→ The exercise:
Your task is to reproduce word for word the lines running from the line containing "curve.update()" to the line containing "scene.view_settings.keyframe_insert(path, frame=frame(t))", inclusive. Nothing else belongs in the answer.

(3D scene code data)
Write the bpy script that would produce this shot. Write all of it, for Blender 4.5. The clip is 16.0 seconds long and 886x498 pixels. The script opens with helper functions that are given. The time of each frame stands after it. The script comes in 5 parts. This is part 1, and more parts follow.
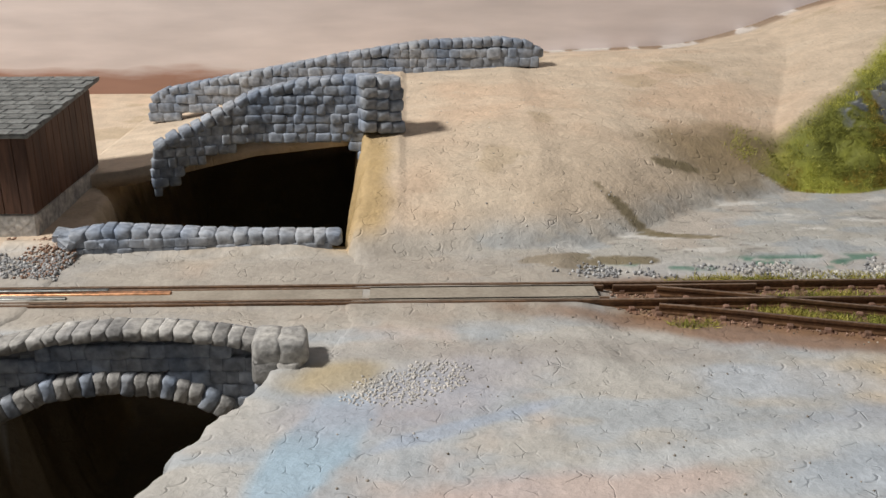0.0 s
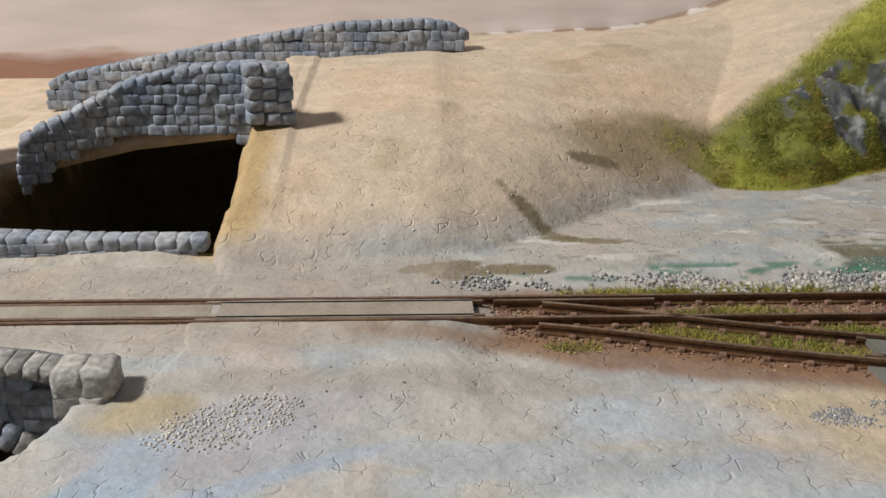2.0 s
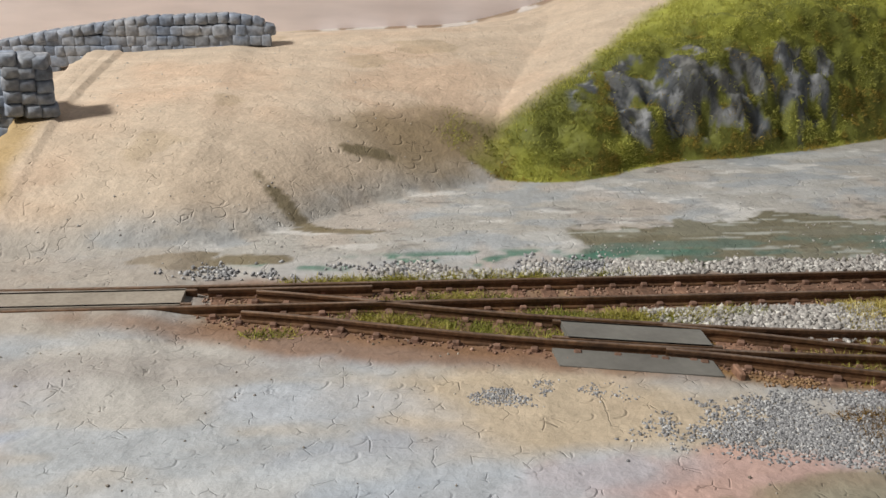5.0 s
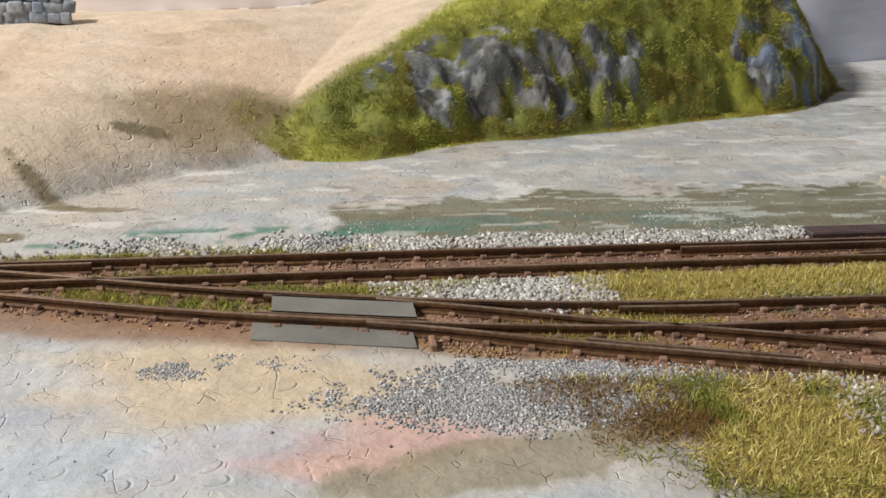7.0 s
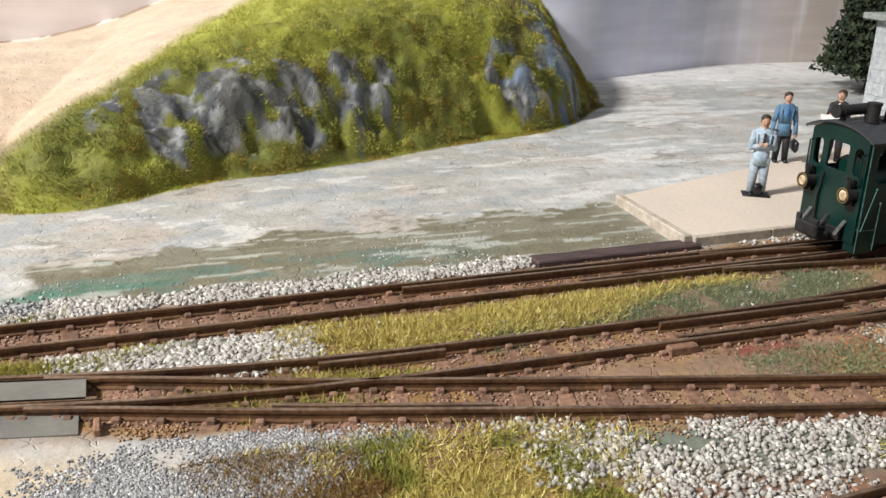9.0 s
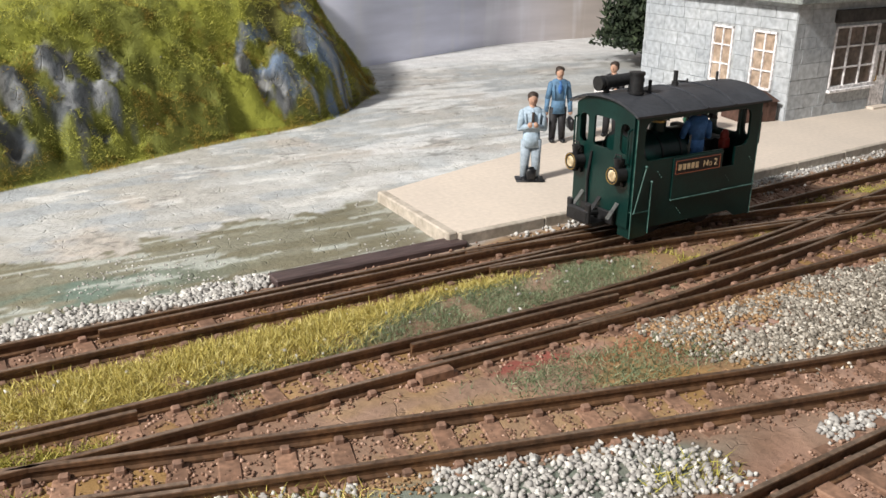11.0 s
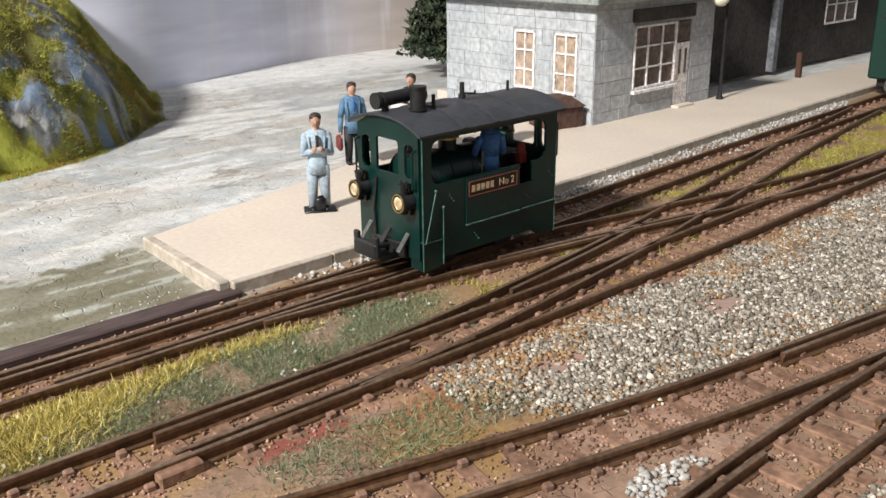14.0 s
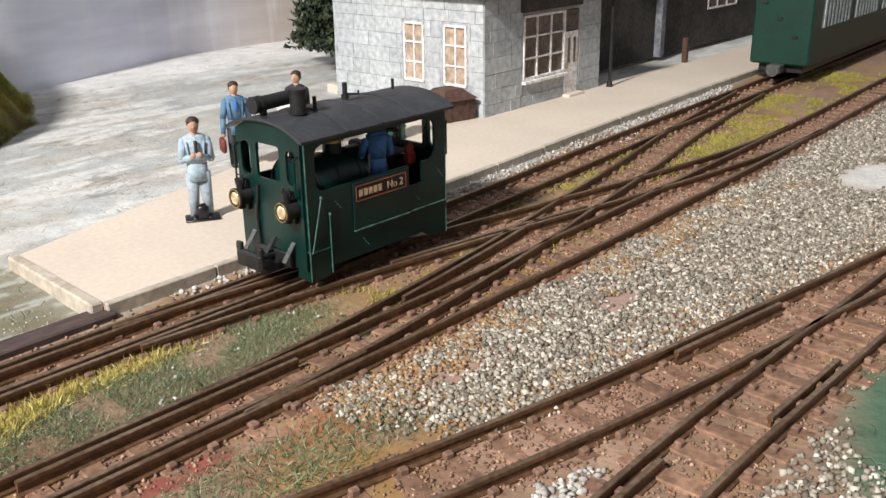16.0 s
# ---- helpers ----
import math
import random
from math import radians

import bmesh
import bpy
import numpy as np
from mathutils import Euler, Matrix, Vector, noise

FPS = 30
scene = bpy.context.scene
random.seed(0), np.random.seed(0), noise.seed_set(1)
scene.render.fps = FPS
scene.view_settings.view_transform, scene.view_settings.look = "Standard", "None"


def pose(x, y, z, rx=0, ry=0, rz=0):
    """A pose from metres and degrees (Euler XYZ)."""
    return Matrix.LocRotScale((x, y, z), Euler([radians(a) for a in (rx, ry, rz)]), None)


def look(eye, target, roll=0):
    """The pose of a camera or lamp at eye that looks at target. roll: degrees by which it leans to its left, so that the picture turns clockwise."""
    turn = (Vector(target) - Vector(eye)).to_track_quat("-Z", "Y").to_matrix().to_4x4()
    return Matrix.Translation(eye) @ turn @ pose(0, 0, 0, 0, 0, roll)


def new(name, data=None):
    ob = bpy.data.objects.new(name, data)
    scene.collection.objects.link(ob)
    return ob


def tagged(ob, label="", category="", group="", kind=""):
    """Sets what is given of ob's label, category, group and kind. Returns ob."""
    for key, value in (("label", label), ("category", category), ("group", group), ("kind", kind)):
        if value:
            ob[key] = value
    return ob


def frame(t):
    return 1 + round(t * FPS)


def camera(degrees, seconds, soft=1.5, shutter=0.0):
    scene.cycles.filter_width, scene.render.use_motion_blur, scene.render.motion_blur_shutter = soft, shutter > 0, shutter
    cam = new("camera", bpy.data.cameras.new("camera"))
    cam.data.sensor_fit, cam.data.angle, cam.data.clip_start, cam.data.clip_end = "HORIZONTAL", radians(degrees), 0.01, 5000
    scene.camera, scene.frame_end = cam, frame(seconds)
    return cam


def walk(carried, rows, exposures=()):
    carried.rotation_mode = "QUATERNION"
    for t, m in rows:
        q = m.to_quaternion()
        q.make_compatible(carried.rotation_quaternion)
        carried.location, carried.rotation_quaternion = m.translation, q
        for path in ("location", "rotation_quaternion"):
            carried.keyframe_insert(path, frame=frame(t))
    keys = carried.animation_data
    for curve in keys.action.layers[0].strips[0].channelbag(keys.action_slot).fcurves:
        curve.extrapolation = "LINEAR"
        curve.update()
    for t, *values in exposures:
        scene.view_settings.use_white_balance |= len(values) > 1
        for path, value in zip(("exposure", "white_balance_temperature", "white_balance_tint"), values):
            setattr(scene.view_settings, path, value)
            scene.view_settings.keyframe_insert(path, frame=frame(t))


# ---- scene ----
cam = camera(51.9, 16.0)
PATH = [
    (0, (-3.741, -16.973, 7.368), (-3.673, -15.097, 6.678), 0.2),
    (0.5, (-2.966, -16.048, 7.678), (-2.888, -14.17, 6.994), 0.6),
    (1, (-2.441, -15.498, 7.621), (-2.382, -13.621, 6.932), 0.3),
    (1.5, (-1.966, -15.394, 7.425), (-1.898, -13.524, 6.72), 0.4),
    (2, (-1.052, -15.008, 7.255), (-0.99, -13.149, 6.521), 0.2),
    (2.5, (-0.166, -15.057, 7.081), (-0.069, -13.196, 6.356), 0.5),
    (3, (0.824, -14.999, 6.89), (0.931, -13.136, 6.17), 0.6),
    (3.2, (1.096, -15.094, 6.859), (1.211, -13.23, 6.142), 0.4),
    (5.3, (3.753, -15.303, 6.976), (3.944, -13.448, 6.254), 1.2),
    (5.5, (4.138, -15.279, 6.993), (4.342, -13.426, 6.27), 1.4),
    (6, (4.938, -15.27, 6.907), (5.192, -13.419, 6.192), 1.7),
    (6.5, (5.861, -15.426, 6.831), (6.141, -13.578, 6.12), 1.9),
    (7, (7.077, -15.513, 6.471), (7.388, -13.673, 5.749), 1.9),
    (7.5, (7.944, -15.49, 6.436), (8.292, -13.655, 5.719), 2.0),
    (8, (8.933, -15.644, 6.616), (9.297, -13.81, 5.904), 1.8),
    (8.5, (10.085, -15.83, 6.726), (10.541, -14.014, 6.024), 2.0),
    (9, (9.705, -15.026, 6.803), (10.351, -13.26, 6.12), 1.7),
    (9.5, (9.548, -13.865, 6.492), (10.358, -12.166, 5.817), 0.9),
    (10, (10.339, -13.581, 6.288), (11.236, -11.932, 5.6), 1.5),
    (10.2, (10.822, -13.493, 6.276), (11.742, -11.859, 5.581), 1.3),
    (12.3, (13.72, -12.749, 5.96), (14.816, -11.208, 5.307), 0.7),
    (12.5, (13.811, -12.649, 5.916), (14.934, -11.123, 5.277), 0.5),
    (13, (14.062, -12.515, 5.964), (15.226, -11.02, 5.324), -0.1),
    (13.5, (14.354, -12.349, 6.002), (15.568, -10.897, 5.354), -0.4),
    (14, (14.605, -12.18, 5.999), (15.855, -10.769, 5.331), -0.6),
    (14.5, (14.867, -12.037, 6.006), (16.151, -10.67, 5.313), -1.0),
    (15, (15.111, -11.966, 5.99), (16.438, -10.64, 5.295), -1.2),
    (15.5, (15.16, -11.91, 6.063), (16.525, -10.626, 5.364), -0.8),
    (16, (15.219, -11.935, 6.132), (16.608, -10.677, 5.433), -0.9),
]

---

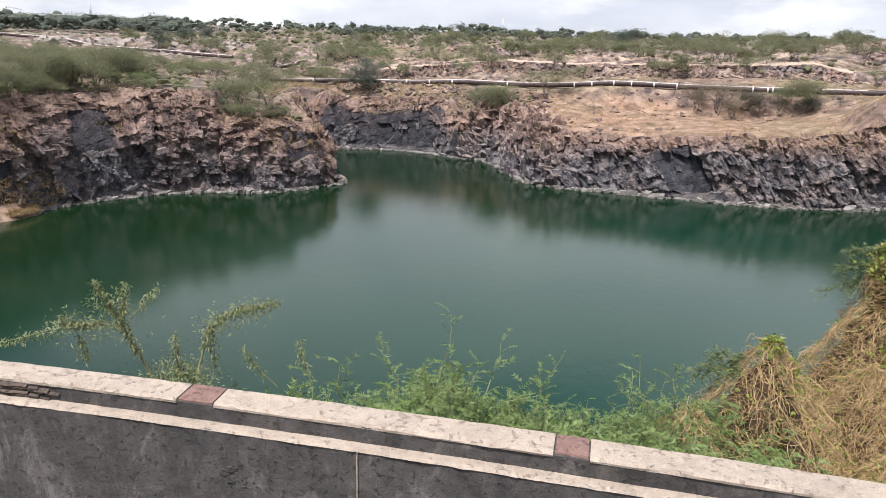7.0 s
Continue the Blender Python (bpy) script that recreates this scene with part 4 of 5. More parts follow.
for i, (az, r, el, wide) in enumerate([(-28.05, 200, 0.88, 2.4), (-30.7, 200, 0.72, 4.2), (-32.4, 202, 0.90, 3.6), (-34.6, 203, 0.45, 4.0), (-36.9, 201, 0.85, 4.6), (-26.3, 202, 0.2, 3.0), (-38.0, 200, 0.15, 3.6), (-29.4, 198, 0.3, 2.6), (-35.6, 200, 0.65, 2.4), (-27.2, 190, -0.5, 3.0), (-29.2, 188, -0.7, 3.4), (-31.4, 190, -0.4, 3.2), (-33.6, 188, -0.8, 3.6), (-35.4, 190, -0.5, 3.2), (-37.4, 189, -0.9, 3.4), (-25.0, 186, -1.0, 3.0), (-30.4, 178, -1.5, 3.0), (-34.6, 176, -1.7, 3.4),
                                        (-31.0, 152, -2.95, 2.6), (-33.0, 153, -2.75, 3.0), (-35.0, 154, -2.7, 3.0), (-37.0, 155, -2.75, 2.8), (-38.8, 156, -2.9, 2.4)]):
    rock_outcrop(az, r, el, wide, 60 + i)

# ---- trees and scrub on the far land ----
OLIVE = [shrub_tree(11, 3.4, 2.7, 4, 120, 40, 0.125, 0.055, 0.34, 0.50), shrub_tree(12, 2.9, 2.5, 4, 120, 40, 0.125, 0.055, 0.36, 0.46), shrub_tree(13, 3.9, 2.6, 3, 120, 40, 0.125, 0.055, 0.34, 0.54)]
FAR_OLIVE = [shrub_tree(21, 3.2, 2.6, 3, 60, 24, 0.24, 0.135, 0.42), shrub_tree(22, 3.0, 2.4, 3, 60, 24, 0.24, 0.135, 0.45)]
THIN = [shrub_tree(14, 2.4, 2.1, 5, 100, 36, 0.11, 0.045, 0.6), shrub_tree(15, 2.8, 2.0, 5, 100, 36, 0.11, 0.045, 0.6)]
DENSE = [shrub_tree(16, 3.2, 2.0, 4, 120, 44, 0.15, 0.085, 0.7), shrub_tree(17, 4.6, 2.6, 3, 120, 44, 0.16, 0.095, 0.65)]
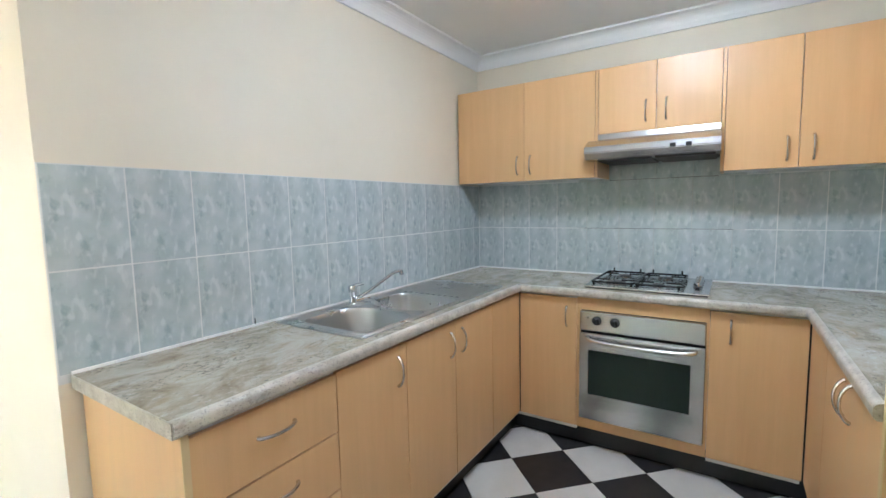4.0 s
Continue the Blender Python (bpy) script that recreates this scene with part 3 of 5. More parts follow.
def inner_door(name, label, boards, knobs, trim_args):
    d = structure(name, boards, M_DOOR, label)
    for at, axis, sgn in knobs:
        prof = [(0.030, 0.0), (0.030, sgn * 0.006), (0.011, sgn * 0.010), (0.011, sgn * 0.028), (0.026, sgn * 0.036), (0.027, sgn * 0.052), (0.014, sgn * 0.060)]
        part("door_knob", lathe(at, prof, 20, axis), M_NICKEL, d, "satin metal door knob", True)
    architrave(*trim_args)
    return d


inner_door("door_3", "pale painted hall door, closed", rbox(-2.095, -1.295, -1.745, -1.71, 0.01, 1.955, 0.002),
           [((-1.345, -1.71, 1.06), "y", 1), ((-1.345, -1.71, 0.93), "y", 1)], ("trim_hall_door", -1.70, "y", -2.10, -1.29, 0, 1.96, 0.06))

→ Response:
        curve.update()
    for t, *values in exposures:
        scene.view_settings.use_white_balance |= len(values) > 1
        for path, value in zip(("exposure", "white_balance_temperature", "white_balance_tint"), values):
            setattr(scene.view_settings, path, value)
            scene.view_settings.keyframe_insert(path, frame=frame(t))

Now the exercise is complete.